Premanisme: Momok yang Menakutkan di Masyarakat
Terlepas dari bentuknya, Appe menekankan bahwa aksi premanisme telah menjadi momok yang menakutkan bagi masyarakat. Aksi-aksi mereka seringkali menimbulkan kegaduhan dan situasi yang tidak kondusif. Tak jarang, kelompok preman mengklaim memiliki kedudukan yang dominan karena merasa memiliki backing atau dukungan dari pihak-pihak tertentu.
"Kita tidak tahu, karena ada juga premanisme yang berada di lingkaran kekuasaan dan sering juga menjual nama-nama penguasa," ungkapnya.
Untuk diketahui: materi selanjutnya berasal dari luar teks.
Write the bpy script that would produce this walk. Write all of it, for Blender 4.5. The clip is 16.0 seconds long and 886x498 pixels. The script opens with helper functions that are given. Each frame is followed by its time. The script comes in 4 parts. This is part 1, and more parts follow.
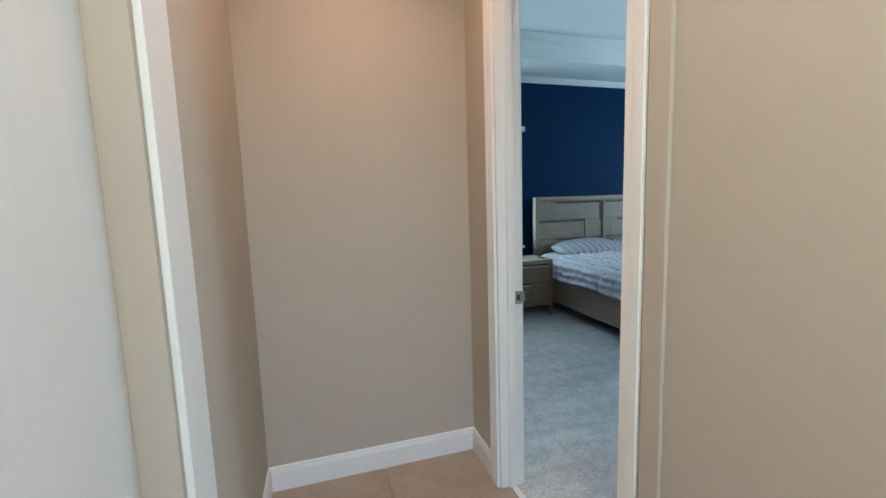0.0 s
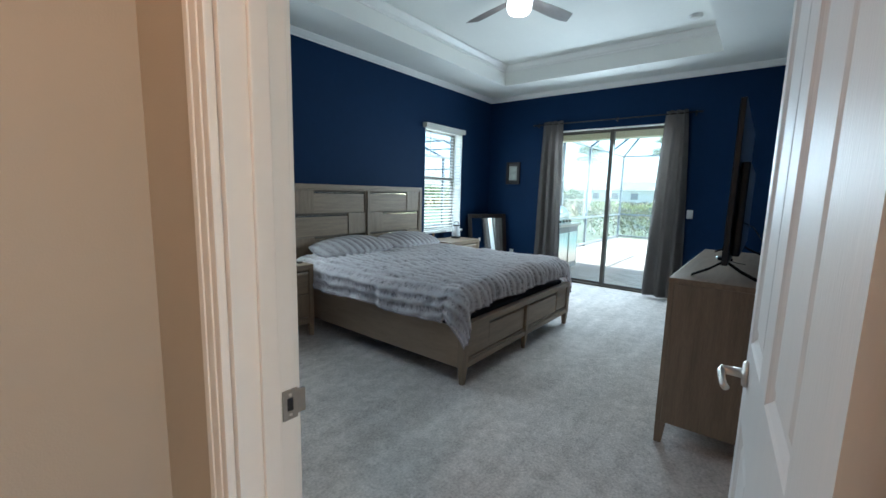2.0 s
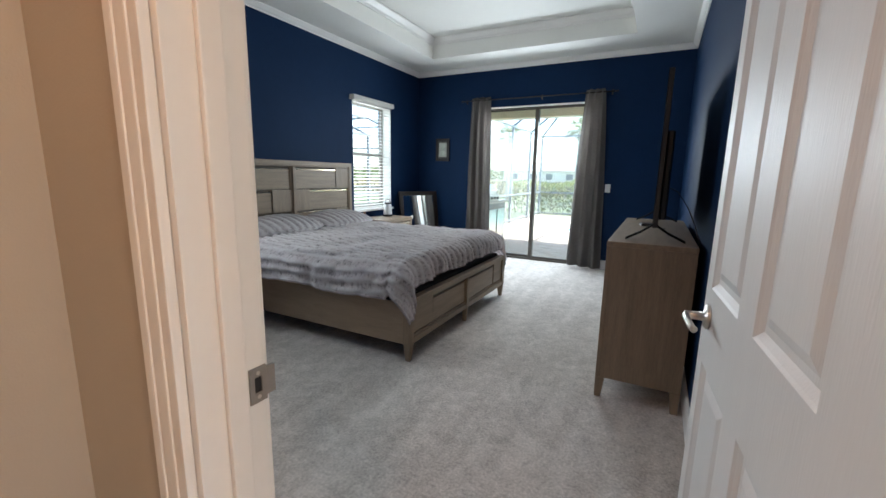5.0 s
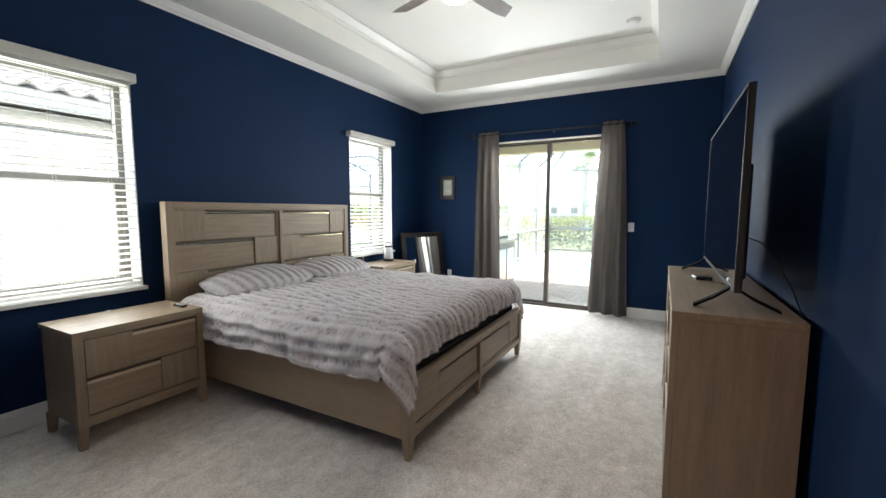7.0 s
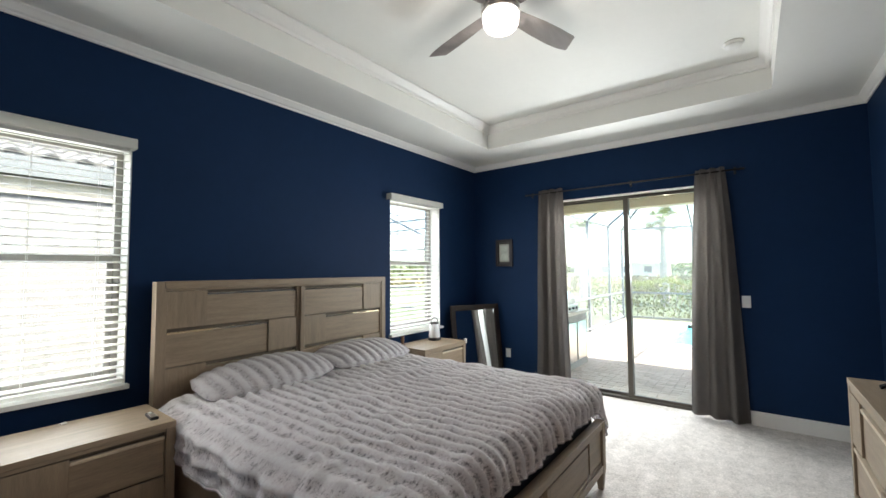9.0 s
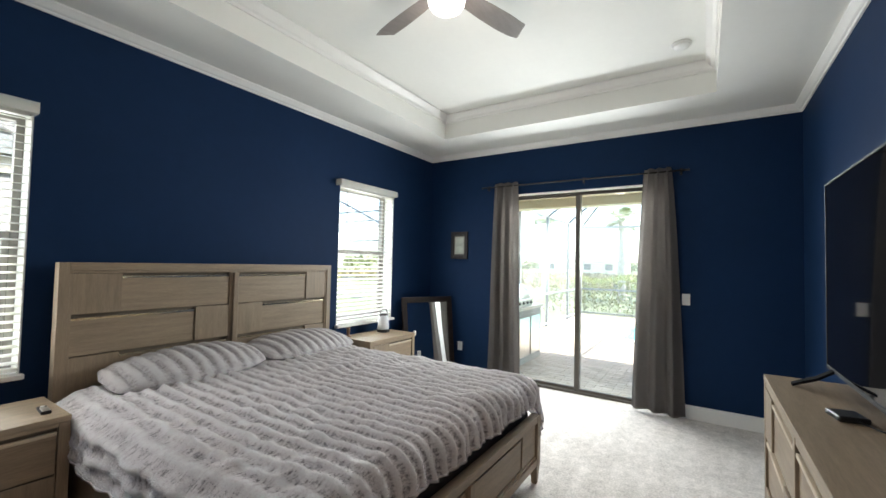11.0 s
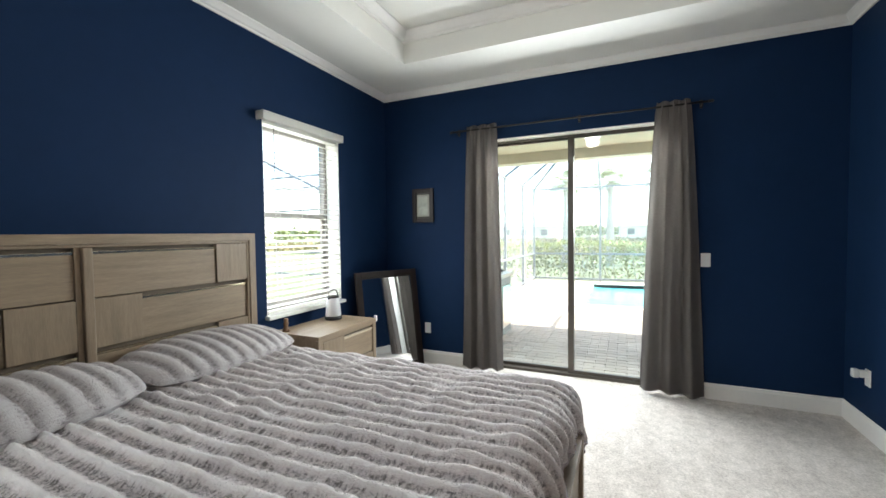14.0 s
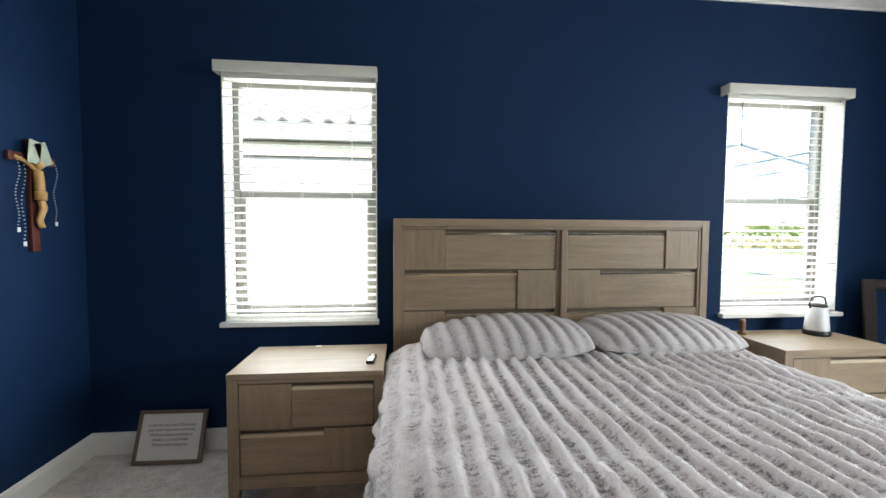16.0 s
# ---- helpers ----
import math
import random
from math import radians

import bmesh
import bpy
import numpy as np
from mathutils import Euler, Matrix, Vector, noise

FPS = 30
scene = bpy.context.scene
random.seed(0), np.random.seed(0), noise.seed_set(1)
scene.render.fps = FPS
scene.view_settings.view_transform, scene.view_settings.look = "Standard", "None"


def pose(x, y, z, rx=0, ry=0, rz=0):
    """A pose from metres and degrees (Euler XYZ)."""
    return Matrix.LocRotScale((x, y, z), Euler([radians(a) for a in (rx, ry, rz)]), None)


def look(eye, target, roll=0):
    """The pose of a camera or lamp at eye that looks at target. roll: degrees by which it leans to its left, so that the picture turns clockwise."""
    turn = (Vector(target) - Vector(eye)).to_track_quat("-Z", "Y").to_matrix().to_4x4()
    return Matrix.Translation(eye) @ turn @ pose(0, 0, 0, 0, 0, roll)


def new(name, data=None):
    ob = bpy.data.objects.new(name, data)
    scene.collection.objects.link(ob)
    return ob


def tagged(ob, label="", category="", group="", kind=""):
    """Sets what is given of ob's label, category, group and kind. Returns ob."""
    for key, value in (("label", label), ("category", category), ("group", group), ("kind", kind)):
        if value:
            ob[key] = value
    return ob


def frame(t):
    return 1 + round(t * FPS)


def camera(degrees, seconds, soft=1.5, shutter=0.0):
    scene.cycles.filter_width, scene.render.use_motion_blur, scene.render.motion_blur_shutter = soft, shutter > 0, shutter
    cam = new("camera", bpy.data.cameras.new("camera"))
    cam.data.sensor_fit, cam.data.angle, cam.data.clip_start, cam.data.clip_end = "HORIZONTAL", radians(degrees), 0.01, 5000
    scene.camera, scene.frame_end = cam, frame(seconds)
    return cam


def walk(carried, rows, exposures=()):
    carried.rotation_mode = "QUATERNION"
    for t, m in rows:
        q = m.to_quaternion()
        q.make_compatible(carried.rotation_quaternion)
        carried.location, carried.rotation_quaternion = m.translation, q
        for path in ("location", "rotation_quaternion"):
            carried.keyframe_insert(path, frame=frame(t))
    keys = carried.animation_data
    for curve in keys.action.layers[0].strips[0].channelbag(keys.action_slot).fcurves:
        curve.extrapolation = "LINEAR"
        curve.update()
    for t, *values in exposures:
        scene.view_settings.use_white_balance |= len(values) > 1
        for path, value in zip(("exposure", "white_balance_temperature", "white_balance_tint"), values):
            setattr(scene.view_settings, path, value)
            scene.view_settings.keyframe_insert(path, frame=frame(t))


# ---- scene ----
cam = camera(94.9, 16.0)
PATH = [
    (0, (0.1, 0.095, 1.437), (0.669, 1.998, 1.203), -1.8),
    (0.5, (0.261, 0.494, 1.412), (1.137, 2.274, 1.155), -0.6),
    (1, (0.376, 0.772, 1.412), (1.535, 2.381, 1.151), 0.6),
    (1.5, (0.448, 0.995, 1.409), (1.836, 2.41, 1.143), 1.2),
    (2, (0.571, 1.114, 1.395), (2.127, 2.34, 1.118), 1.4),
    (2.5, (0.607, 1.178, 1.388), (2.271, 2.246, 1.082), 1.6),
    (3, (0.592, 1.216, 1.337), (2.308, 2.181, 0.984), 1.4),
    (5.5, (0.569, 1.28, 1.317), (2.319, 2.184, 0.971), 1.0),
    (6, (0.698, 1.321, 1.335), (2.446, 2.248, 1.044), 0.7),
    (6.5, (0.878, 1.403, 1.353), (2.618, 2.36, 1.119), 0.7),
    (7, (1.089, 1.543, 1.387), (2.841, 2.49, 1.198), 0.2),
    (7.5, (1.338, 1.616, 1.398), (3.029, 2.675, 1.266), 0.4),
    (8, (1.582, 1.688, 1.465), (3.217, 2.84, 1.426), 0.5),
    (8.5, (1.758, 1.802, 1.493), (3.367, 2.99, 1.538), -0.0),
    (9, (1.851, 1.845, 1.508), (3.441, 3.053, 1.613), -0.4),
    (11.5, (2.098, 1.731, 1.471), (3.835, 2.723, 1.49), 1.9),
    (12, (2.168, 1.931, 1.443), (3.992, 2.744, 1.331), 1.5),
    (12.5, (2.255, 2.107, 1.418), (4.126, 2.799, 1.268), 0.9),
    (13, (2.424, 2.25, 1.429), (4.321, 2.87, 1.308), 0.4),
    (13.5, (2.618, 2.368, 1.419), (4.516, 2.993, 1.332), -0.2),
    (14, (2.803, 2.522, 1.429), (4.626, 3.341, 1.354), -0.7),
    (14.5, (2.947, 2.641, 1.421), (4.495, 3.906, 1.37), -0.8),
    (15, (2.981, 2.641, 1.399), (4.072, 4.316, 1.347), -0.3),
    (15.5, (2.918, 2.577, 1.368), (3.543, 4.476, 1.302), -0.1),
    (16, (2.866, 2.43, 1.384), (3.071, 4.417, 1.287), 0.3),
]
EXPOSURES = [(0.0, 2.99, 4550, -7), (0.5, 3.04, 4430, -8), (1.0, 2.88, 4400, -9), (1.5, 2.8, 4700, -6), (2.0, 2.76, 5300, 1), (2.5, 2.9, 5750, 5), (5.5, 2.94, 6000, 9), (6.5, 3.12, 6350, 8), (7.0, 3.32, 6500, 11), (7.5, 3.42, 6500, 12), (9.0, 3.12, 6500, 11), (12.0, 3.26, 6500, 10), (14.4, 3.22, 6500, 10), (15.1, 3.12, 6500, 10), (16.0, 3.5, 6400, 10)]
walk(cam, [(t, look(eye, target, roll)) for t, eye, target, roll in PATH], EXPOSURES)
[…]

Desakan Tindak Tegas dan Pembubaran Ormas Preman
Di hadapan Komisi III DPR RI, Appe mendesak agar DPR dapat menekan pemerintah untuk menindak tegas seluruh aksi premanisme tanpa pandang bulu. Ia juga meminta agar pemerintah membubarkan ormas-ormas atau LSM yang terlibat dalam aktivitas premanisme, serta memecat aparatur negara atau pejabat publik yang terafiliasi dengan kelompok preman.
"Banyak sekali memang aparatur-aparatur negara, ya baik di tingkat penegakan hukum, itu yang menjadi backing atau memback-up ormas-ormas tertentu," jelas Appe.
Menurutnya, ormas-ormas semacam ini dapat menjadi "peluru kendali" yang sewaktu-waktu dapat digunakan untuk memberangus pihak-pihak tertentu yang dianggap mengganggu kepentingan mereka.
Advokat Appe juga menekankan pentingnya upaya serius dari pemerintah dan aparat penegak hukum untuk memberantas premanisme secara menyeluruh, demi menciptakan rasa aman dan keadilan bagi seluruh warga negara.